Единственным ребёнком, который всё ещё жил с нею, была Оля, но в последнее время старшая дочь усвоила себе крайне неприятный тон: она журила мать буквально за всё, злобно высмеивая Галинины ошибки. Она читала мораль, из которой выходило, что мать — глупа, необразованна, недееспособна. Оле доставляло злое удовольствие мать «строить», помыкать, наставлять, стыдить и ругать. Оля сама превратилась в сварливую мамашу, а Галина стала её несмышленой дочкой, которую приходиться держать за руку и отвечать за её глупости. Такая вот у неё судьба: мать — престарелая идиотка, отец… вообще, а она, Оля, осталась крайней, а брат с сестрой «хорошо устроились». Оля находила это несправедливым. Однако в светлые минуты осмысления своей жизни Галина Борисовна понимала, что Оля и вела так себя только потому, что так и не смогла стать взрослой женщиной. Она осталась недобрым, эгоистичным, несчастливым ребёнком, который вечно недоволен и не удовлетворён, виня в своей мало удавшейся жизни родителей, прежде всего мать.

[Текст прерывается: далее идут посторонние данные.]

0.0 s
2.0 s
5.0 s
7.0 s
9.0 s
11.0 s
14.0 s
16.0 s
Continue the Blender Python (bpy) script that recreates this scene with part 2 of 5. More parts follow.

Галина Борисовна проснулась позже обычного. Погода изменилась, ночью, видимо, сильно похолодало, моросил ледяной дождь и на траве лежала снежная каша. За окнами было пасмурно, невероятно тоскливо и бесприютно. «Надо протопить. Валя, наверное, замерз», — Галина быстро сходила во двор и принесла несколько поленьев. Они были сырые и печку растапливать медленнее обычного. Валентин лежал на спине с закрытыми глазами. «Если его не трогать, он не позовёт. Так и будет лежать в мокром памперсе. Надо его менять и кормить. А ничего, полежит ещё, сначала я зарядку сделаю». За Галиной никто не наблюдал, и она сделала, как ей было удобнее. Зарядка, душ, туалет Валентина заняли почти час. Потом Галина усадила мужа за стол, и они стали завтракать. Галина Борисовна всегда старалась создать атмосферу нормальности, хотя бы её иллюзию. Удавалось это плохо. Валентин безучастно сидел за столом, на шее у него была повязана тряпка. Кашу он пытался есть сам, но у него всё текло из ложки, и Галина быстро поев сама, предпочла Валентина покормить. Так было быстрее и удобнее. «Валечка, как тебе каша? Это овсянка. А завтра я рисовую сварю. Может тебе варенья положить?» Валентин смотрел прямо перед собой и ничего ей не отвечал. Сейчас он был сонный и сильно заторможенный. Галина знала, что единственное, что ему надо — это лечь обратно в кровать. Но нет, этого не будет. Пусть сидит в кресле. «Валя, я вчера Наташе звонила. Слышишь? Он с ней всё-таки разводится». Валентин молчал, но Галина знала, что он её слышит и, скорее всего, понимает, просто ему трудно поддерживать разговор. Трудно, но не невозможно. Конечно, Валя мог бы с ней немного поговорить, если бы захотел, но в том-то и дело, что он не хотел. Привычно проглатывая своё раздражение, Галина вслух рассуждала о Наташе, голос её возбужденно поднимался и потом опускался почти до шёпота. Она не замечала, что по сути разговаривает сама с собой.